A third lesson I’ve learned afresh in
these early weeks of pastoral ministry is the need to keep the big picture in
view. It’s one thing to talk about a unifying vision as I did last week, but another
altogether to keep that vision in view. I find it easy to “fall out of the
tree” as it were – to lose the high vantage point that enables you to see the big
picture – and get lost in the bushes below.
That’s been a tendency I’ve suffered from
over the years. I’ve always been able to see things that belong to the big
picture (vision, goals, purpose, calling, strategies etc.), but very easily
fallen prey to over-absorption in the tasks involved in implementing it. The specialist
in me gets taken up in specific activities and before I know it, I feel as
though I am being sucked into what seems like the vortex of a whirlpool. I
become oblivious to everything but the thing I am working on. Other activities
get neglected, life becomes imbalanced, and everything (and everyone) suffers.
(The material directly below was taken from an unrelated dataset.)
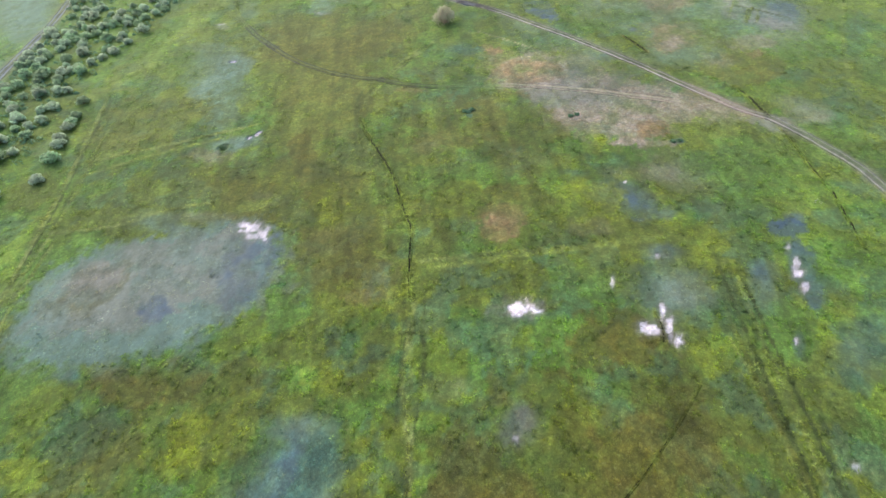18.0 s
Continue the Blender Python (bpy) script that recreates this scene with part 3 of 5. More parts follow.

That’s tended to happen especially with
preaching. In the bigger picture, preaching – at least pastoral preaching – is
a means of caring for God’s flock. It’s not an end in itself but serves a
crucial role in building a healthy church. However, the intense effort required
to prepare sermons causes me to lose sight of this bigger perspective. I end up
getting absorbed in the world the Bible and, if I am not careful, produce messages
that are directed more at people rather than to them. I forget that I’m a
pastor feeding God’s flock and become instead a mere preacher of sermons. My
hearers suffer and so do I.
How can this tendency be overcome? I
confess I don’t have all the answers but here are some of the things I am finding
helpful at the moment to counteract it.
First, I’m trying to stay close to Christ
every day. He is the centre of my existence – not sermon preparation or any
other task. I begin the day with him, walk through it with him, and try to end
it with him. That keeps what I’m doing in perspective. Every task is part of my
service for him and is done in complete dependence upon him. Individual
activities don’t have a life of their own – they are all subordinate to Christ
– and consequently lose their power to dominate me.
Second, I’m deliberately reminding myself
each day of the vision that I believe the Lord wants us to pursue in the church
– in our case, the goal of becoming fully devoted followers of Christ. Keeping
that target or calling always before me is helping me keep everything in its
place.
Then thirdly, I’m making a point of
connecting every activity very specifically with this larger vision. Each feeds
into it in some way. For example, when it comes to preparing a message for
Sunday worship services, or for a mid-week Bible study, I’m asking myself, “How
does this serve the larger purpose of helping people become fully devoted
followers of Jesus?” That way, everything has an inbuilt orientation toward
what we are called to be doing.
Then finally, I’m making my weakness –
this tendency to over-absorption and loss of balance – known to others. My wife
has known about it for years – and has suffered most from it! She is my main
helper, but I’ve enlisted others as well. I want the congregation as a whole to
know that I struggle at this point so that they can watch over me and encourage
me when I’m about to topple. I want them to help me stay “up the tree” so I
don’t lose sight of the big picture in particular activities.